Improper Algebraic Fractions

• Criteria for Impropriety: An algebraic fraction $\frac{P(x)}{Q(x)}$ is classified as improper if the degree of the numerator polynomial $P(x)$ is greater than or equal to the degree of the denominator polynomial $Q(x)$. If the degree of $P(x)$ is strictly less than the degree of $Q(x)$, the fraction is considered proper.

• Degree Comparison: In the context of polynomials, the 'degree' refers to the highest power of the variable present. For example, in a fraction where the numerator is a cubic ($x^3$) and the denominator is a quadratic ($x^2$), the expression is improper because $3 \geq 2$.

• Decomposition Goal: The primary objective of simplifying an improper fraction is to rewrite it in the form $Quotient + \frac{Remainder}{Divisor}$. This process effectively 'extracts' the whole polynomial components from the rational expression, which is a prerequisite for techniques like partial fraction decomposition or integration.

• The Division Algorithm: For any two polynomials $P(x)$ and $Q(x)$ where $Q(x) \neq 0$, there exist unique polynomials $q(x)$ and $r(x)$ such that $P(x) = Q(x) \cdot q(x) + r(x)$. The degree of the remainder $r(x)$ must be strictly less than the degree of the divisor $Q(x)$.

• Degree Relationship: The degree of the quotient $q(x)$ is determined by the difference between the degree of the numerator and the degree of the denominator ($deg(q) = deg(P) - deg(Q)$). For instance, dividing a degree 5 polynomial by a degree 2 polynomial will always yield a degree 3 quotient.

• Remainder Constraints: When dividing by a linear divisor ($ax + b$), the remainder is always a constant (degree 0). If the divisor is quadratic ($ax^2 + bx + c$), the remainder can be either linear ($dx + e$) or a constant, as long as its degree is less than 2.

Polynomial Long Division

• Step 1: Setup: Arrange both the numerator (dividend) and the denominator (divisor) in descending powers of $x$. If any powers of $x$ are missing, insert them with a coefficient of zero (e.g., $x^2 + 1$ becomes $x^2 + 0x + 1$) to maintain column alignment.
• Step 2: Leading Term Division: Divide the leading term of the dividend by the leading term of the divisor to obtain the first term of the quotient. Place this term above the division bracket.
• Step 3: Multiply and Subtract: Multiply the new quotient term by the entire divisor and subtract this result from the current dividend. This process eliminates the highest power term and results in a new, lower-degree polynomial.
• Step 4: Iteration: Repeat the process with the new polynomial until the degree of the resulting expression is strictly less than the degree of the divisor. This final expression is the remainder.
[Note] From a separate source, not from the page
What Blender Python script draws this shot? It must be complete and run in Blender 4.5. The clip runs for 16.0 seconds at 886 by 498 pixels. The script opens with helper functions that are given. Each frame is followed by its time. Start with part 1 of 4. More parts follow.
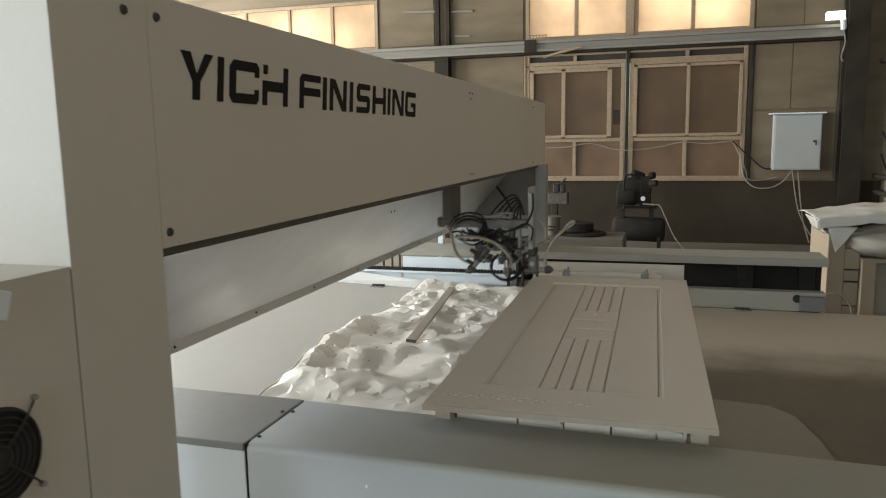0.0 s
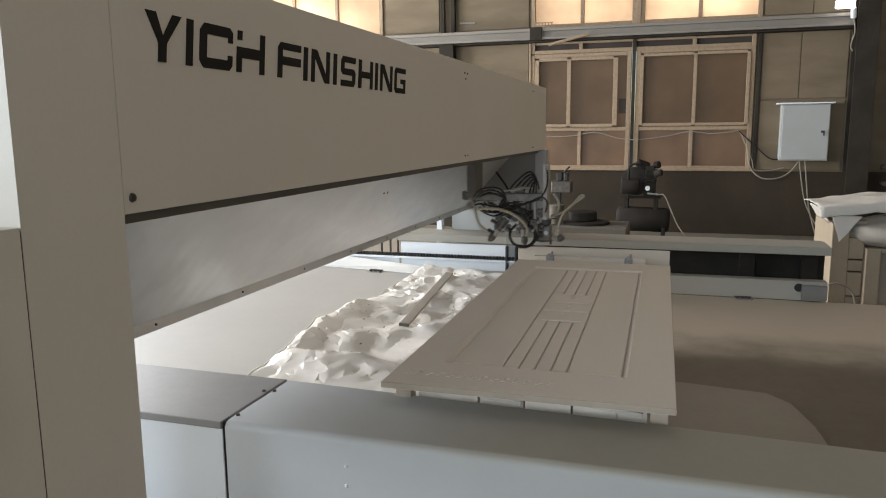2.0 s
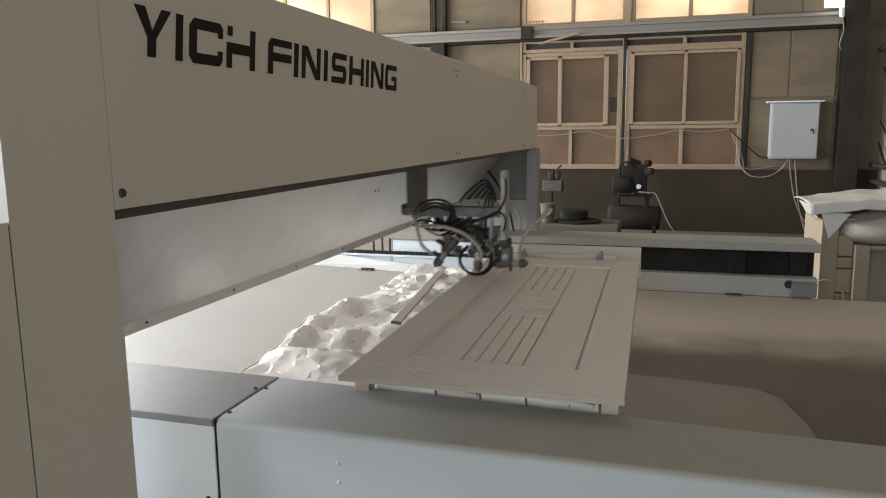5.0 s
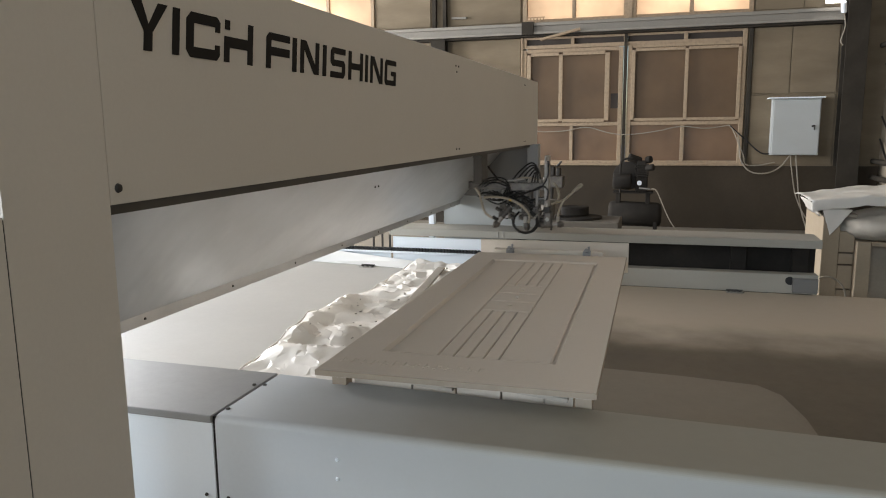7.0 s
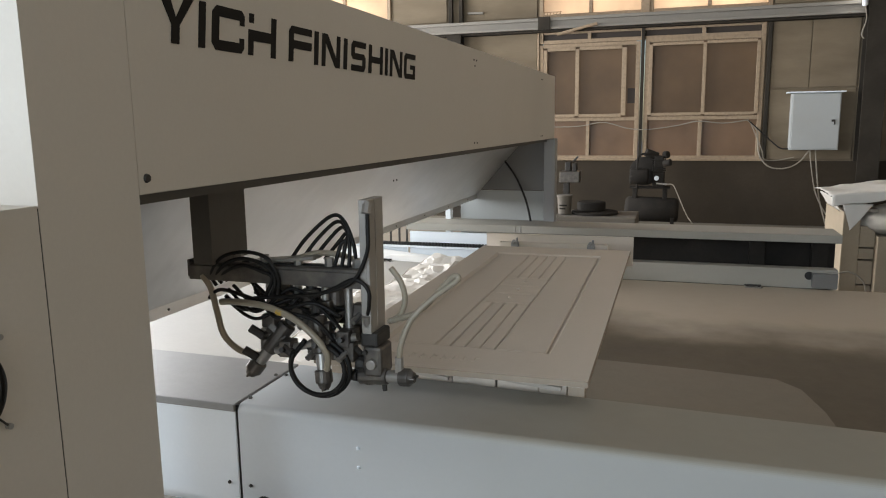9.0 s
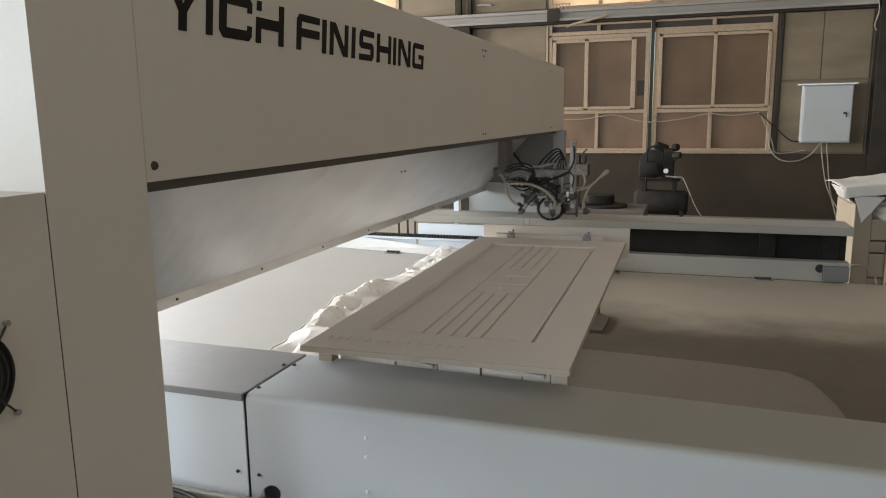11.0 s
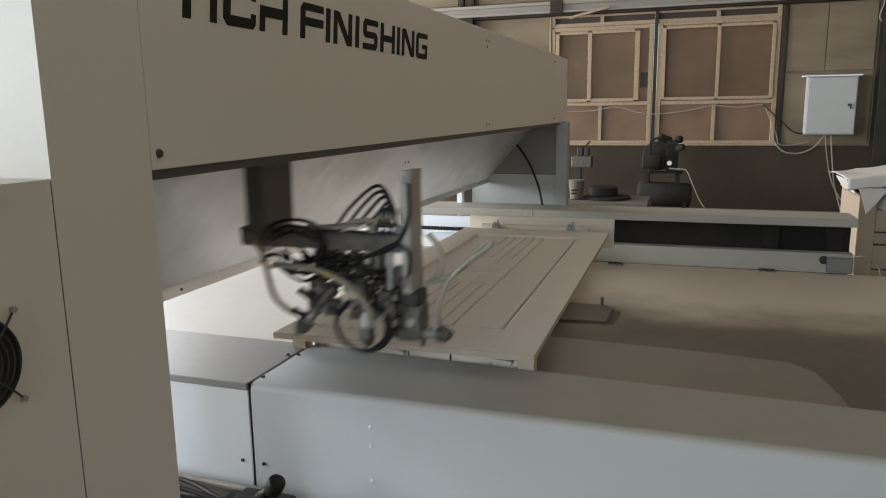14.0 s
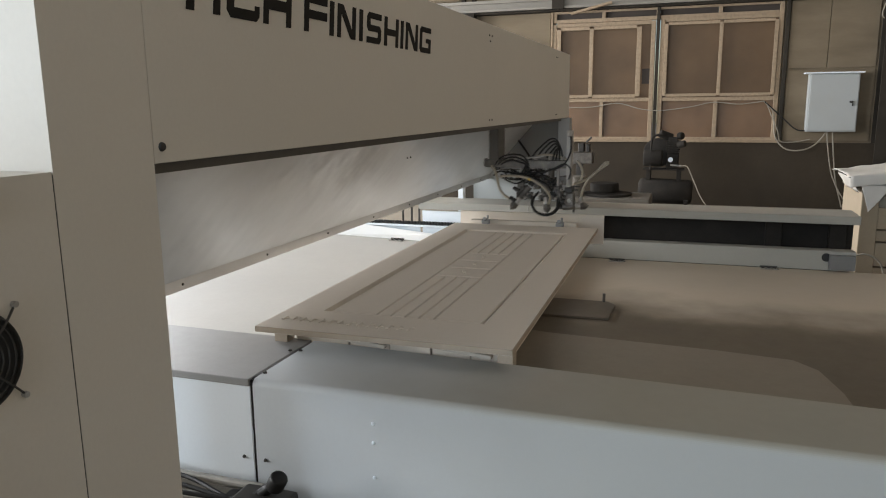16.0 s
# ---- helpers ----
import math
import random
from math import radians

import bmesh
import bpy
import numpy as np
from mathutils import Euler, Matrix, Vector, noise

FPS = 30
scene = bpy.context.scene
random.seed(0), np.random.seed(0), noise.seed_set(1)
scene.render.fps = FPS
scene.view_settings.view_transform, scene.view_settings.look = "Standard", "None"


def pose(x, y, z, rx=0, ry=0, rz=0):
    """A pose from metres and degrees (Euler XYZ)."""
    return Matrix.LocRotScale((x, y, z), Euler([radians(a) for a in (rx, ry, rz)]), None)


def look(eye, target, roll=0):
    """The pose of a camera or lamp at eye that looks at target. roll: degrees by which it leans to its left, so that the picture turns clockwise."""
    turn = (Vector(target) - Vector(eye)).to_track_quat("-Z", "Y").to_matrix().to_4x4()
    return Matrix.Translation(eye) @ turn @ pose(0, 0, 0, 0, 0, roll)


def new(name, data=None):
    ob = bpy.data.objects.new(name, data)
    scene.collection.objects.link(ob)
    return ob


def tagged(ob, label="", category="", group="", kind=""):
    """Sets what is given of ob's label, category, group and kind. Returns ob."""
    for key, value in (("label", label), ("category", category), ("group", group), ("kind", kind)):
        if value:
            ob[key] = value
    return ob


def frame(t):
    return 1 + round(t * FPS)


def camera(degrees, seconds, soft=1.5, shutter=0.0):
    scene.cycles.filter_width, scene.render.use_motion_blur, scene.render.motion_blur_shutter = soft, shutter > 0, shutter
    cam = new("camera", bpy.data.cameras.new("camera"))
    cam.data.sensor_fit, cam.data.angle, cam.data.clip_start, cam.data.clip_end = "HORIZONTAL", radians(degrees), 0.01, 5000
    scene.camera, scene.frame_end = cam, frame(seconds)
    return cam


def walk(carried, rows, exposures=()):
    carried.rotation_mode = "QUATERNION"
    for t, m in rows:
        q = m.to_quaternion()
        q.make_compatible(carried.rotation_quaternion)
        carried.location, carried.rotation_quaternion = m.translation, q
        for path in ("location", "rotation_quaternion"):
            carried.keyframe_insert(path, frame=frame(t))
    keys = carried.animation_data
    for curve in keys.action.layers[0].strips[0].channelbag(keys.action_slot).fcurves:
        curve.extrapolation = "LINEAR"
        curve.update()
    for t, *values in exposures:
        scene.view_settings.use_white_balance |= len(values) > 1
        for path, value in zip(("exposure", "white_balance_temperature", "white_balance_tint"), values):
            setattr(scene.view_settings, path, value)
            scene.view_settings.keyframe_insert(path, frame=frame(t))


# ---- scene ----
cam = camera(62.28, 16.0, soft=1.05, shutter=0.8)


def held(x, y, z, yaw, pitch, roll):
    """Handheld phone: place, turn to the left, tilt up and roll in degrees."""
    return pose(x, y, z, 90 + pitch, 0, yaw) @ pose(0, 0, 0, 0, 0, roll)


# seconds, place, yaw, pitch, roll
PATH = [
    (0.0, 1.052, -1.626, 1.580, 16.84, -8.41, -0.96),
    (0.5, 1.089, -1.569, 1.557, 17.45, -8.32, -0.84),
    (1.0, 1.097, -1.554, 1.538, 17.50, -8.57, -0.72),
    (1.5, 1.098, -1.557, 1.534, 17.48, -8.89, -0.65),
    (2.0, 1.099, -1.569, 1.534, 17.40, -9.10, -0.53),
    (2.5, 1.096, -1.562, 1.533, 17.26, -9.31, -0.42),
    (3.0, 1.100, -1.565, 1.537, 16.97, -9.23, -0.48),
    (3.5, 1.101, -1.570, 1.534, 16.81, -9.13, -0.58),
    (4.0, 1.099, -1.573, 1.531, 16.73, -9.14, -0.56),
    (6.5, 1.104, -1.562, 1.521, 16.86, -9.20, -0.73),
    (7.0, 1.101, -1.560, 1.522, 16.82, -9.41, -0.63),
    (7.5, 1.102, -1.570, 1.519, 16.91, -9.43, -0.77),
    (8.0, 1.101, -1.580, 1.518, 17.04, -9.51, -0.75),
    (8.5, 1.101, -1.584, 1.517, 17.28, -9.59, -0.73),
    (9.0, 1.094, -1.580, 1.513, 18.02, -9.70, -0.75),
    (11.5, 1.092, -1.574, 1.502, 18.71, -10.34, -0.77),
    (12.0, 1.096, -1.576, 1.502, 18.76, -10.48, -0.77),
    (12.5, 1.097, -1.574, 1.500, 18.77, -10.59, -0.73),
    (13.0, 1.098, -1.575, 1.498, 18.73, -10.64, -0.81),
    (13.5, 1.092, -1.576, 1.497, 18.79, -10.71, -0.80),
    (14.0, 1.088, -1.576, 1.493, 18.89, -10.74, -0.82),
    (14.5, 1.082, -1.568, 1.490, 18.94, -10.83, -0.77),
    (15.0, 1.081, -1.563, 1.487, 18.99, -10.91, -0.81),
    (15.5, 1.076, -1.562, 1.486, 18.92, -10.96, -0.75),
    (16.0, 1.073, -1.566, 1.490, 18.86, -11.06, -0.58),
]
EXPOSURES = [(0.0, -0.22, 6600, 5), (0.5, -0.4, 6600, 5), (1.0, -0.28, 6550, 6), (1.5, -0.1, 6500, 9), (2.5, 0.0, 6450, 10.5), (16.0, 0.0, 6450, 10)]
walk(cam, [(r[0], held(*r[1:])) for r in PATH], EXPOSURES)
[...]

Method of Equating Coefficients

• Alternative Approach: One can assume the general form of the quotient and remainder based on the degrees involved. For an improper fraction $\frac{P(x)}{Q(x)}$, set up the identity $P(x) = Q(x) \cdot q(x) + r(x)$, expand the right side, and compare the coefficients of corresponding powers of $x$ to find the unknowns.

• It is vital to distinguish between the types of rational expressions before starting any algebraic manipulation. Using the wrong technique can lead to circular reasoning or incorrect simplifications.

• Sign Errors in Subtraction: During long division, when subtracting a multi-term expression (like $x^2 - 3x$), students often forget to distribute the negative sign to the second term (subtracting $-3x$ becomes adding $+3x$).

• Incorrect Fraction Assembly: A common mistake is writing the final answer as $Quotient + Remainder$ without placing the remainder back over the original divisor. The remainder is still part of a fraction that hasn't been fully 'divided out'.

• Premature Termination: Stopping the division process while the remainder's degree is still equal to the divisor's degree. Division must continue until the remainder is strictly 'smaller' in degree than the divisor.